C’est devant une salle bondée du Cœur des sciences que le vice-président du comité consultatif du Conseil des droits de l’homme de l’ONU, Jean Ziegler, s’est entretenu, le 5 avril dernier, de son brûlot Destruction massive. Géopolitique de la faim, paru aux éditions du Seuil en 2011. En tournée de promotion au Canada, l’auteur a dressé un portrait sombre de la faim dans le monde, statistiques à l’appui. «Un enfant de moins de 10 ans sur cette planète meurt à toutes les 5 secondes, martèle-t-il d’entrée de jeu. La faim reste la cause de mortalité la plus importante dans le monde. C’est une mort lente des plus atroces.»

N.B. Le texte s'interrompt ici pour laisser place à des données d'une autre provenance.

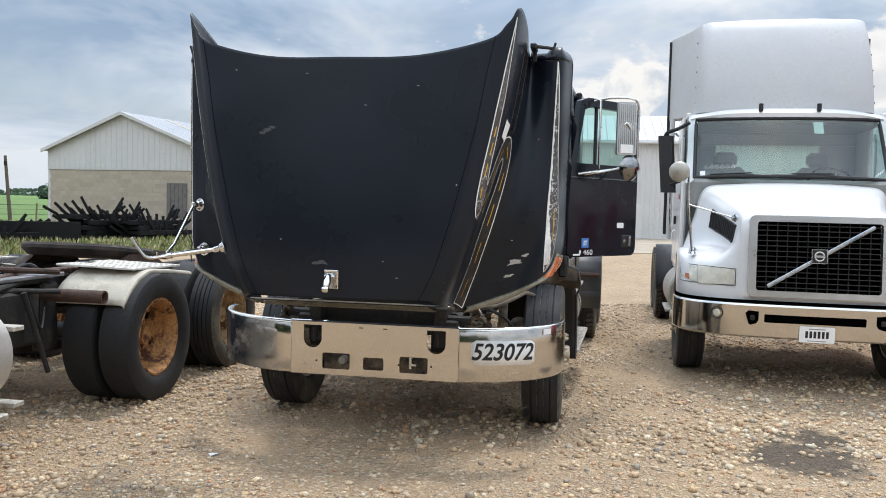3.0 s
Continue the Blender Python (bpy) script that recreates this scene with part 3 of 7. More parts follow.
def at_net(net, u, v):
    """The point of a Catmull-Rom surface through a net of rows at column u and row v."""
    def ends(a, t):
        n = len(a)
        i = int(min(max(math.floor(t), 0), n - 2))
        t -= i
        b, c = a[i], a[i + 1]
        p = a[i - 1] if i else 2 * b - c
        d = a[i + 2] if i + 2 < n else 2 * c - b
        return 0.5 * (2 * b + (c - p) * t + (2 * p - 5 * b + 4 * c - d) * t * t + (3 * b - p - 3 * c + d) * t ** 3)
    i = int(min(max(math.floor(v), 0), len(net) - 2))
    lo, hi = max(0, i - 1), min(len(net), i + 3)
    rows = np.array([ends(net[k], u) for k in range(lo, hi)])
    return ends(rows, v - lo)


def net_normal(net, u, v):
    e = 0.02
    du = at_net(net, u + e, v) - at_net(net, u - e, v)
    dv = at_net(net, u, v + e) - at_net(net, u, v - e)
    n = np.cross(du, dv)
    return n / np.linalg.norm(n)


def arc(cx, cy, r, a0, a1, n):
    return [(cx + r * math.cos(radians(a0 + (a1 - a0) * k / n)), cy + r * math.sin(radians(a0 + (a1 - a0) * k / n))) for k in range(n + 1)]


# ---- wheels ----
def tyre_mesh(R, W, rim, ribs, mat, name="tyre", side=None):
    """A truck tyre about the x axis with grooves round the tread; W is its width."""
    h = W / 2
    prof = [(rim - 0.012, -h * 0.62), (rim + 0.012, -h * 0.74), (rim + 0.03, -h * 0.85), (rim + 0.06, -h * 0.95), (rim + (R - rim) * 0.45, -h), (rim + (R - rim) * 0.68, -h * 0.995), (R - 0.045, -h * 0.965), (R - 0.022, -h * 0.92), (R - 0.008, -h * 0.86)]
    lead = len(prof) - 1
    tread, g = h * 0.80, 0.005
    n = ribs
    for k in range(n):
        a0 = -tread + 2 * tread * k / n
        a1 = -tread + 2 * tread * (k + 1) / n
        crown = [R - 0.010 * abs(a / tread) ** 3 for a in (a0 + g, (a0 + a1) / 2, a1 - g)]
        prof += [(crown[0] - 0.001, a0 + g), (crown[1], (a0 + a1) / 2), (crown[2] - 0.001, a1 - g)]
        if k < n - 1:
            prof += [(R - 0.015, a1 - g * 0.5), (R - 0.015, a1 + g * 0.5)]
    prof += [(r, -a) for r, a in prof[lead::-1]]
    me = Geo().lathe(prof, 72).mesh(name, mat, 40)
    if side is not None:
        me.materials.append(side)
        for f in me.polygons:
            if math.hypot(f.center.y, f.center.z) < R - 0.012 and abs(f.center.x) > tread:
                f.material_index = 1
    return me


def lug_mesh(R, W, lugs, mat):
    """Shoulder blocks of a traction tread."""
    tread = W * 0.40
    geo = Geo()
    for k in range(lugs):
        a = 360.0 * k / lugs
        for s in (-1, 1):
            m = pose(0, 0, 0, a + (180 / lugs if s > 0 else 0)) @ pose(s * tread * 0.72, 0, R, 0, 0, 12 * s)
            geo.box(-tread * 0.34, tread * 0.34, -0.018, 0.018, -0.018, 0.007, 0.003, m)
    return geo.mesh("tread_block", mat, 40)


def grit_mesh(R, x, mat):
    """Pale grit caught in a zigzag groove."""
    geo = Geo()
    n = 150
    for k in range(n):
        if k % 7 == 3:
            continue
        a0, a1 = 2 * math.pi * k / n, 2 * math.pi * (k + 0.72) / n
        z0, z1 = (0.0016, -0.0016) if k % 2 else (-0.0016, 0.0016)
        r = R - 0.004
        geo.add([(x + z + d, r * math.cos(a), r * math.sin(a)) for z, a in ((z0, a0), (z1, a1)) for d in (-0.0016, 0.0016)], [(0, 1, 3, 2)])
    return geo.mesh("groove_grit", mat, 0, False)


def steer_rim_mesh(rim, W, mat):
    """Aluminium disc wheel with ten round hand holes, outer face at +x."""
    geo = Geo()
    o = W * 0.36
    geo.lathe([(rim - 0.02, -o), (rim + 0.006, -o), (rim + 0.006, -o + 0.012), (rim - 0.025, -o + 0.03), (rim - 0.035, 0), (rim - 0.025, o - 0.03), (rim + 0.006, o - 0.012), (rim + 0.006, o), (rim - 0.012, o + 0.004), (rim - 0.022, o - 0.012)], 64)
    n, hr = 10, 0.026
    rc = rim * 0.74
    # disc in sectors, each with one round hole
    for k in range(n):
        a_mid = 2 * math.pi * (k + 0.5) / n
        half = math.pi / n
        inner, outer = rim * 0.58, rim - 0.022
        hole, edge = [], []
        for j in range(16):
            t = 2 * math.pi * j / 16
            hole.append((rc + hr * 1.25 * math.cos(t), hr * math.sin(t) / rc))
            c, s = math.cos(t), math.sin(t)
            sc = 1 / max(abs(c), abs(s))
            rr = rc + (outer - rc if c > 0 else rc - inner) * c * sc
            edge.append((rr, half * s * sc))

        def place(q, depth):
            r, a = q
            bulge = o - 0.03 + 0.05 * (1 - (r - inner) / (outer - inner))
            return (bulge - depth, r * math.cos(a + a_mid), r * math.sin(a + a_mid))
        v = [place(q, 0) for q in edge] + [place(q, 0) for q in hole] + [place(q, 0.025) for q in hole]
        f = []
        for j in range(16):
            w = (j + 1) % 16
            f += [(j, w, 16 + w, 16 + j), (16 + j, 16 + w, 32 + w, 32 + j)]
        geo.add(v, f)
    geo.lathe([(rim * 0.58, o + 0.02), (rim * 0.50, o + 0.028), (rim * 0.30, o + 0.03), (0.001, o + 0.03)], 48)
    return geo.mesh("rim", mat, 40)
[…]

Ce scandale, rappelle-t-il, est dû à l’homme. «Seul l’homme pourra l’éradiquer.» Avec les progrès de l’agriculture mondiale, on pourrait nourrir facilement 12 milliards d’êtres humains, selon l’ONU. «On meurt encore de la faim alors qu’elle n’est plus une fatalité. Un enfant qui meurt est un enfant assassiné», dit celui qui a mené plusieurs enquêtes sur la situation alimentaire dans le monde, de 2000 à 2008, en tant que rapporteur spécial des Nations Unies pour le droit à l’alimentation.
Les principaux responsables des famines sont les banques, les spéculateurs boursiers et les sociétés transcontinentales, appuyés par l’Organisation mondiale du commerce, la Banque mondiale et le Fonds monétaire international, affirme l’auteur. «La famine peut résulter de catastrophes naturelles, mais elle est avant tout le fait de mécanismes meurtriers orchestrés par ces instances».
Le dumping agricole, qui consiste à larguer les surplus alimentaires des pays européens et américains sur les marchés du Sud, met en jeu la souveraineté alimentaire des États les plus pauvres. «On retrouve sur ces marchés des poulets portugais, des fruits français et des légumes espagnols, de moitié moins cher que leurs pendants produits localement. Devant de tels bas prix, les agriculteurs locaux n’ont aucune chance de survivre», souligne Jean Ziegler.
Autre responsable de la faim : l’accaparement des meilleures terres arables par de grandes sociétés transcontinentales. «L’an dernier, 41 millions d’hectares de terres ont été achetés en Afrique par des capitaux étrangers, des terres qui serviront surtout à cultiver des denrées destinées à l’exportation», rapporte l’auteur. «J’ai visité un supermarché en Norvège où l’on vend des pommes de terre… saoudiennes. Ces légumes ne sont pas cultivés en Arabie saoudite, mais à Gambela, en Éthiopie, sur une ferme de 500 000 hectares appartenant à un Saoudien.»
Depuis 2008, la spéculation boursière sur les denrées de base, comme le blé, le maïs et le riz, qui constituent 75 % de l’alimentation mondiale, a fait flamber le prix de ces aliments. En l’espace de 18 mois, le prix du maïs a augmenté de 93 %. Résultat : des millions de personnes se sont retrouvées incapables de nourrir leur famille.
Afin de réduire leur dépendance au pétrole, les gouvernements se tournent vers les biocarburants issus du maïs ou du soja. Ces plantes nourricières servent à produire de l’éthanol au détriment de l’alimentation humaine. «L’an dernier, 138 millions de tonnes de maïs ont été brûlées aux États-Unis afin de fabriquer de l’éthanol», affirme Jean Ziegler.
Devant un tel constat, ce dernier refuse de baisser les bras. Il est possible de faire pression sur les gouvernements pour qu’ils mettent fin à la spéculation boursière et au dumping agricole, et qu’ils procèdent à l’annulation de la dette des pays les plus pauvres. «Nous sommes en démocratie, et il n’y a pas d’impuissance en démocratie», a-t-il conclu.